The first World Congress of Glaciologists, titled "Studying and Protecting Glaciers in the Context of Global Climate Change: Current State, Challenges, and Prospects," will be held in Dushanbe from September 26-28, says the Center for Glaciology Studies (Center) at the National Academy of Sciences of Tajikistan.

The congress is expected to attract over 300 local and international scientists and experts.  The main goal of the congress is to further intensify joint efforts and prepare for a high-level conference dedicated to the International Year of Glacier Protection.

It should be noted that at the initiative of Tajikistan's President Emomali Rahmon, the UN General Assembly adopted a resolution declaring 2025 the International Year of Glaciers’ Preservation and March 21 the World Glacier Day.

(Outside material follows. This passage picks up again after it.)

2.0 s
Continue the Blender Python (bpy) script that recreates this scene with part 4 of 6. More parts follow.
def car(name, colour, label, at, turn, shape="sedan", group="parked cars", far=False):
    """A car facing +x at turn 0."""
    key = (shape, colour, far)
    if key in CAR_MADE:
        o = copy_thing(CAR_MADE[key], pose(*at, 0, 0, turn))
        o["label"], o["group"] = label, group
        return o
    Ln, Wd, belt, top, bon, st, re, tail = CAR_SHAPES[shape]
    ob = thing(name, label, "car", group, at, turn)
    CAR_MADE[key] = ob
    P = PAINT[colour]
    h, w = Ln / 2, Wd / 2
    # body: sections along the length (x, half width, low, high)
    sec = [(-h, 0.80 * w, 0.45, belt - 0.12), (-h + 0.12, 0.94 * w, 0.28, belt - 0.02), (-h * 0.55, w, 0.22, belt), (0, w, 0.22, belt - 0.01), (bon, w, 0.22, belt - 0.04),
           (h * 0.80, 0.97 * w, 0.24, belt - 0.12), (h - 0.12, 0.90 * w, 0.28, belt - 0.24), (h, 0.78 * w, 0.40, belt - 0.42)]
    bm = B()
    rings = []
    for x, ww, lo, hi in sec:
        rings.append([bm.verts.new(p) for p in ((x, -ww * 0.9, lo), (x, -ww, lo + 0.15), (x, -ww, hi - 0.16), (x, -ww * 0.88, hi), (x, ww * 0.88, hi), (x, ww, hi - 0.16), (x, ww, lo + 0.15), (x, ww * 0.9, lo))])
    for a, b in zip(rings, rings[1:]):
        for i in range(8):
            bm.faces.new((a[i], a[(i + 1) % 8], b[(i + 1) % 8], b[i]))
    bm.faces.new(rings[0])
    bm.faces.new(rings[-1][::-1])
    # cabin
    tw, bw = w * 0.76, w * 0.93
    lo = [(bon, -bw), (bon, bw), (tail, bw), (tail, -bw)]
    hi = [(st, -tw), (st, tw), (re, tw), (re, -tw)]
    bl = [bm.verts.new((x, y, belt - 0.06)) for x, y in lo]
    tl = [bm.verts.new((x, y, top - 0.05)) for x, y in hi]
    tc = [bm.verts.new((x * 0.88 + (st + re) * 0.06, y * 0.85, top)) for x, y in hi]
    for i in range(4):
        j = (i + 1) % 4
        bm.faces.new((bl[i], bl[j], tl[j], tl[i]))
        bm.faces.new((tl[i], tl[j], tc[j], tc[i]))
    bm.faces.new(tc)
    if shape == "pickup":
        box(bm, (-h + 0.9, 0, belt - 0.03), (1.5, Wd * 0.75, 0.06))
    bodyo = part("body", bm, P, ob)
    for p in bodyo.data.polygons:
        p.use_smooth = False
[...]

In December 2022, the United Nations adopted a resolution declaring 2025 the International Year of Glaciers' Preservation, an important step in recognizing the urgency to preserve these cornerstone of life on Earth.

The congress participants will discuss the impact of climate change on the state of mountain glaciers, develop strategies to mitigate damage from glacial lake outbursts and glacier-related mudflows, share experiences in these areas, and attempt to find solutions and form a common approach to possibly protect high-altitude glacial systems to minimize catastrophic consequences associated with glacier degradation.

The congress program reportedly includes plenary and sectional sessions, several parallel events, as well as an exhibition, press conference, and excursions.

The first day will feature the opening ceremony, a plenary session, and a roundtable on "Potentially Dangerous Glacial Lakes."

On the second day, about eight roundtables are planned, which will discuss, in particular, the state of the cryosphere, hydrometeorological aspects, and the role of GIS technologies and unmanned aerial vehicles in glacier studies.

The final day will include a press conference for the media and excursions for the guests.

The importance of glaciers as the main sources of water resources for sustaining life on the planet is invaluable.  Therefore, their rapid melting is one of the most serious global issues, leading to negative consequences.  A vivid example is the increasing number of potentially dangerous glacial lakes.  The damage from natural disasters in different countries ranges from 3% to 10% of the country's GDP.

About 50% of the glaciation area in Central Asia relates to Tajikistan.  There are more than 8,000 glaciers in Tajikistan with a total area of 8,500 square kilometers.